The request | Starting at the first line of the data, print each line verbatim up to and including the line bearing "0.15), GREENPAINT, win)", omitting pictures.

Given material |
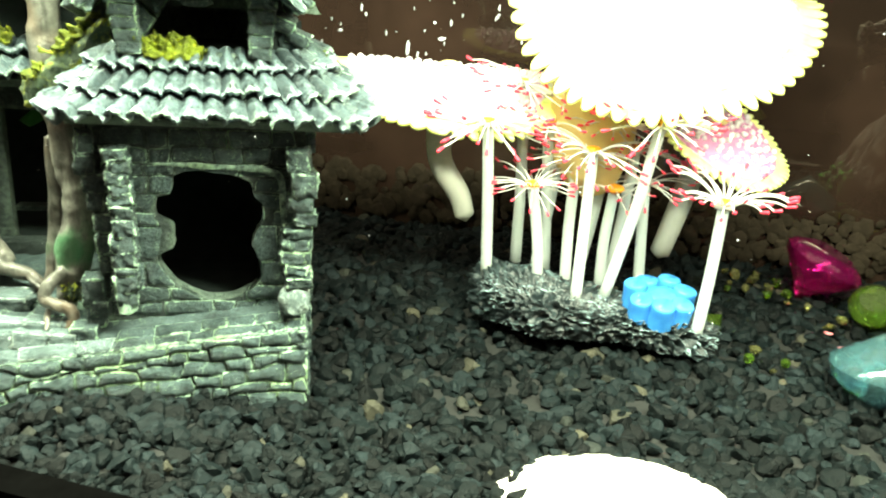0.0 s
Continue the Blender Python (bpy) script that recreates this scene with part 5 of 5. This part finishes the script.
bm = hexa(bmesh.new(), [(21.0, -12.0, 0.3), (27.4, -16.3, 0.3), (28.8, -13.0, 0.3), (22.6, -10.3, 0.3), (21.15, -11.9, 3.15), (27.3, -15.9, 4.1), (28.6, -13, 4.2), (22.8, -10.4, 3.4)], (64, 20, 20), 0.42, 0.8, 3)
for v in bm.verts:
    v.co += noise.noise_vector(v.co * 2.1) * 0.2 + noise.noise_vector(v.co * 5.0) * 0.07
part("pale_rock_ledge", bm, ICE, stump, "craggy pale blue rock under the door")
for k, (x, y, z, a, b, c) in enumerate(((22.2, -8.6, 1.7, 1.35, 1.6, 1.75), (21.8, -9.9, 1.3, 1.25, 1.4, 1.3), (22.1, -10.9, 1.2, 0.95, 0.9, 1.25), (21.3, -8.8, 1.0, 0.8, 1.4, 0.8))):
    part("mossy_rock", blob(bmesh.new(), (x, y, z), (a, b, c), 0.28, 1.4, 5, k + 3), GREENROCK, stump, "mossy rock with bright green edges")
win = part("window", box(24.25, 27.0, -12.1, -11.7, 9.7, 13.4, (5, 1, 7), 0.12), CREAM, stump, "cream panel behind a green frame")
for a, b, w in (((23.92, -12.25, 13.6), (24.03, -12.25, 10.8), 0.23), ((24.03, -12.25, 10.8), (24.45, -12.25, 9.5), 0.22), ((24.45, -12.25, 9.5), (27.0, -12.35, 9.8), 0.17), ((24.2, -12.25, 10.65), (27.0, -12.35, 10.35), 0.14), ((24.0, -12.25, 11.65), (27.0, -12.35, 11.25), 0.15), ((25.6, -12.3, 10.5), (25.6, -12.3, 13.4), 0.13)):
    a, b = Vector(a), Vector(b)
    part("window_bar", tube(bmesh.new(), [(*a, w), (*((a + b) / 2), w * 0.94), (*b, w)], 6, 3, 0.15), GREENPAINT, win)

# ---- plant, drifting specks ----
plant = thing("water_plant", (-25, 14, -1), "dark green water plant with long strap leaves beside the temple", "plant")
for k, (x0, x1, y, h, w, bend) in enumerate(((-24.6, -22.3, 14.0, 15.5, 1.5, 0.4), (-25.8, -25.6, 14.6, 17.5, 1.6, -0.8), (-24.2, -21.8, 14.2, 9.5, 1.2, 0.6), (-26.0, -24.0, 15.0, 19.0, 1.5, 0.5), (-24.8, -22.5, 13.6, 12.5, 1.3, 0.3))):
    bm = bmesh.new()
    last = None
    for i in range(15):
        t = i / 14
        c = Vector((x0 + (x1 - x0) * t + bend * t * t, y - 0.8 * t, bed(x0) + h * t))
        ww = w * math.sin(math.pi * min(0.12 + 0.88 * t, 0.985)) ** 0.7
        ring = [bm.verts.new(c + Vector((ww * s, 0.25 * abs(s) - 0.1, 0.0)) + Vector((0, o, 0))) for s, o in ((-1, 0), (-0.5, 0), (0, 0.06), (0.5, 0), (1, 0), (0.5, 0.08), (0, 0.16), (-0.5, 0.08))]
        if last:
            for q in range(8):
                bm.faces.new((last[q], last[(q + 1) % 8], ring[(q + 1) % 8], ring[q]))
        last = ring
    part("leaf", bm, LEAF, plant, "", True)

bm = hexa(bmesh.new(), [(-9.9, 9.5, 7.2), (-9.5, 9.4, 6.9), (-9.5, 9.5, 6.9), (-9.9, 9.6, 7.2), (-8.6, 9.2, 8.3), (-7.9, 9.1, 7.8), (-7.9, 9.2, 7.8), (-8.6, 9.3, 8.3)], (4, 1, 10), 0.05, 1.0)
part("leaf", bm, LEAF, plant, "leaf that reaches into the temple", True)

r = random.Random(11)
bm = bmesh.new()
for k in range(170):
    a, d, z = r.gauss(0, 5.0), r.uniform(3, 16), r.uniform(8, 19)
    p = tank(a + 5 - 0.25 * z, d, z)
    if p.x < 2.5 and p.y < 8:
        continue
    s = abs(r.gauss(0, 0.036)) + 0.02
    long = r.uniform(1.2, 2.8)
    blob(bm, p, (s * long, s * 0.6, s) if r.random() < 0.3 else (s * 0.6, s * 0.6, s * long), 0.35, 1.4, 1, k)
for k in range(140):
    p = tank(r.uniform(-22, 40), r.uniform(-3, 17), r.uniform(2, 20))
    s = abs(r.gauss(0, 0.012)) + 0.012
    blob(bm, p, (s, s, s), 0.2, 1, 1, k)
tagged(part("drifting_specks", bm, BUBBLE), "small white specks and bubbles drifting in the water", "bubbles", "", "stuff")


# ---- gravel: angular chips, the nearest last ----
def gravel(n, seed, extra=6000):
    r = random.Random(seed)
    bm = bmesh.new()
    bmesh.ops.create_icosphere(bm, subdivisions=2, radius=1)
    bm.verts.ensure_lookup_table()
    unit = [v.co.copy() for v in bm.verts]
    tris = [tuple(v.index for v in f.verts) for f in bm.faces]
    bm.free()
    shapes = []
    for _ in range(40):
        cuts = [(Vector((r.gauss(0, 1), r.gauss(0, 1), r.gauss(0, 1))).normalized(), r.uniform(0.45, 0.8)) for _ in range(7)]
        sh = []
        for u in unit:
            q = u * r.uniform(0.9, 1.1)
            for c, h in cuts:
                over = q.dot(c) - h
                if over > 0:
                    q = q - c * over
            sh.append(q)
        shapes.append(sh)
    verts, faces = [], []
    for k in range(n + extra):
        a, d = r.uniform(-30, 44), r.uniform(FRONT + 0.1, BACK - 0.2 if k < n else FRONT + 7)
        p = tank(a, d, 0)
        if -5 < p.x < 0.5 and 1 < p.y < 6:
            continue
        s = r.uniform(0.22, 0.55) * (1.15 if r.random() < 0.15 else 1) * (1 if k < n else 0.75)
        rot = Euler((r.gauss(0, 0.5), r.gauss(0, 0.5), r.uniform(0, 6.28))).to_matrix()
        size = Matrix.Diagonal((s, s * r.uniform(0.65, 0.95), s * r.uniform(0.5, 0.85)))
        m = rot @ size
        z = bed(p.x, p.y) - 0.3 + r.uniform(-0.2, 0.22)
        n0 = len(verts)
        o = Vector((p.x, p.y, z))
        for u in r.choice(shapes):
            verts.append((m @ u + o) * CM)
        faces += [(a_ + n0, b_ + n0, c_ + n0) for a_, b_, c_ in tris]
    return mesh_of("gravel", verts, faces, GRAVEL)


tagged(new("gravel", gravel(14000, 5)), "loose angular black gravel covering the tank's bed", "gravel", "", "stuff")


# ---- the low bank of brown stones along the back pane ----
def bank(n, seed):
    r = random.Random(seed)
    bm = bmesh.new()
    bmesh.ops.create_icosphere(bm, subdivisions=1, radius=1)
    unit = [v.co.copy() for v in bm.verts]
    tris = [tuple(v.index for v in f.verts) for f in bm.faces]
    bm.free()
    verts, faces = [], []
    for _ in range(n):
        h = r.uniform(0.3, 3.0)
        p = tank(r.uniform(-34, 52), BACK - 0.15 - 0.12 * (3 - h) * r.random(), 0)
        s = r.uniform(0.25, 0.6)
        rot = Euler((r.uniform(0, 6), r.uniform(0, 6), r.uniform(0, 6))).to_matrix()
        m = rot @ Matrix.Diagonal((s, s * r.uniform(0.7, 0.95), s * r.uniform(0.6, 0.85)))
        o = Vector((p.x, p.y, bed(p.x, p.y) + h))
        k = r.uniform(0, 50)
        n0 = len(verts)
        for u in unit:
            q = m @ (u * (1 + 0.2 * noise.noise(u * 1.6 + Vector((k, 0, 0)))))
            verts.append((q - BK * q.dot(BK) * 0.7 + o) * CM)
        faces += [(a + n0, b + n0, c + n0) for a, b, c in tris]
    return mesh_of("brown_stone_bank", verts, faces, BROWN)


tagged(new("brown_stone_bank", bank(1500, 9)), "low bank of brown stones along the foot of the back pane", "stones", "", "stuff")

Written reply |
0.0 s
Continue the Blender Python (bpy) script that recreates this scene with part 5 of 5. This part finishes the script.
bm = hexa(bmesh.new(), [(21.0, -12.0, 0.3), (27.4, -16.3, 0.3), (28.8, -13.0, 0.3), (22.6, -10.3, 0.3), (21.15, -11.9, 3.15), (27.3, -15.9, 4.1), (28.6, -13, 4.2), (22.8, -10.4, 3.4)], (64, 20, 20), 0.42, 0.8, 3)
for v in bm.verts:
    v.co += noise.noise_vector(v.co * 2.1) * 0.2 + noise.noise_vector(v.co * 5.0) * 0.07
part("pale_rock_ledge", bm, ICE, stump, "craggy pale blue rock under the door")
for k, (x, y, z, a, b, c) in enumerate(((22.2, -8.6, 1.7, 1.35, 1.6, 1.75), (21.8, -9.9, 1.3, 1.25, 1.4, 1.3), (22.1, -10.9, 1.2, 0.95, 0.9, 1.25), (21.3, -8.8, 1.0, 0.8, 1.4, 0.8))):
    part("mossy_rock", blob(bmesh.new(), (x, y, z), (a, b, c), 0.28, 1.4, 5, k + 3), GREENROCK, stump, "mossy rock with bright green edges")
win = part("window", box(24.25, 27.0, -12.1, -11.7, 9.7, 13.4, (5, 1, 7), 0.12), CREAM, stump, "cream panel behind a green frame")
for a, b, w in (((23.92, -12.25, 13.6), (24.03, -12.25, 10.8), 0.23), ((24.03, -12.25, 10.8), (24.45, -12.25, 9.5), 0.22), ((24.45, -12.25, 9.5), (27.0, -12.35, 9.8), 0.17), ((24.2, -12.25, 10.65), (27.0, -12.35, 10.35), 0.14), ((24.0, -12.25, 11.65), (27.0, -12.35, 11.25), 0.15), ((25.6, -12.3, 10.5), (25.6, -12.3, 13.4), 0.13)):
    a, b = Vector(a), Vector(b)
    part("window_bar", tube(bmesh.new(), [(*a, w), (*((a + b) / 2), w * 0.94), (*b, w)], 6, 3, 0.15), GREENPAINT, win)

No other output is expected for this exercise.